I lecture in English Literature, and quite a few of our students have ambitions to make a living from writing. What advice would you give to a young aspiring novelist?
I would advise an aspiring writer to not let others tell you what to write, don’t follow fashion (because it soon changes), make your own searching assessment of your material’s potential and then keep faith with it. Have a project in hand for if your first efforts fail, but don’t regard any writing as a waste; its use and potential may take years to emerge. Be protective of your work and don’t give your friends and family the chance to voice their opinions on it; if the opinion is favourable, you’ll suspect (or should suspect) it’s because they want to be nice to you, and if it’s unfavourable, an inexpert verdict will break your confidence.
Know that writing is a long game, and don’t expect quick results either from your own talent or the publication process. You need self-belief, patience and stamina. You need to read widely and think about what you read.

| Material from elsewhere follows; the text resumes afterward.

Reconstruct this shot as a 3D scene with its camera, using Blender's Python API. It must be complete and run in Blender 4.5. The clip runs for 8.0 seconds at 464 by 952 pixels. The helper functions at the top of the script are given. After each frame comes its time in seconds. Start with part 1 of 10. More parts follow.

I wish, when I look back, that in my early days I had let myself experiment more, play on the page. I wish too that I’d explored different forms, particularly drama. I let myself be forced into fierce solitude. The climate now is friendlier to would-be writers; so take advantage of all the help you can get, and all the expertise on offer, but know that your own judgment is ultimately what you must satisfy. And don’t talk about writing more than you do it. All your efforts will just vanish into the air. No words count, except those on the page.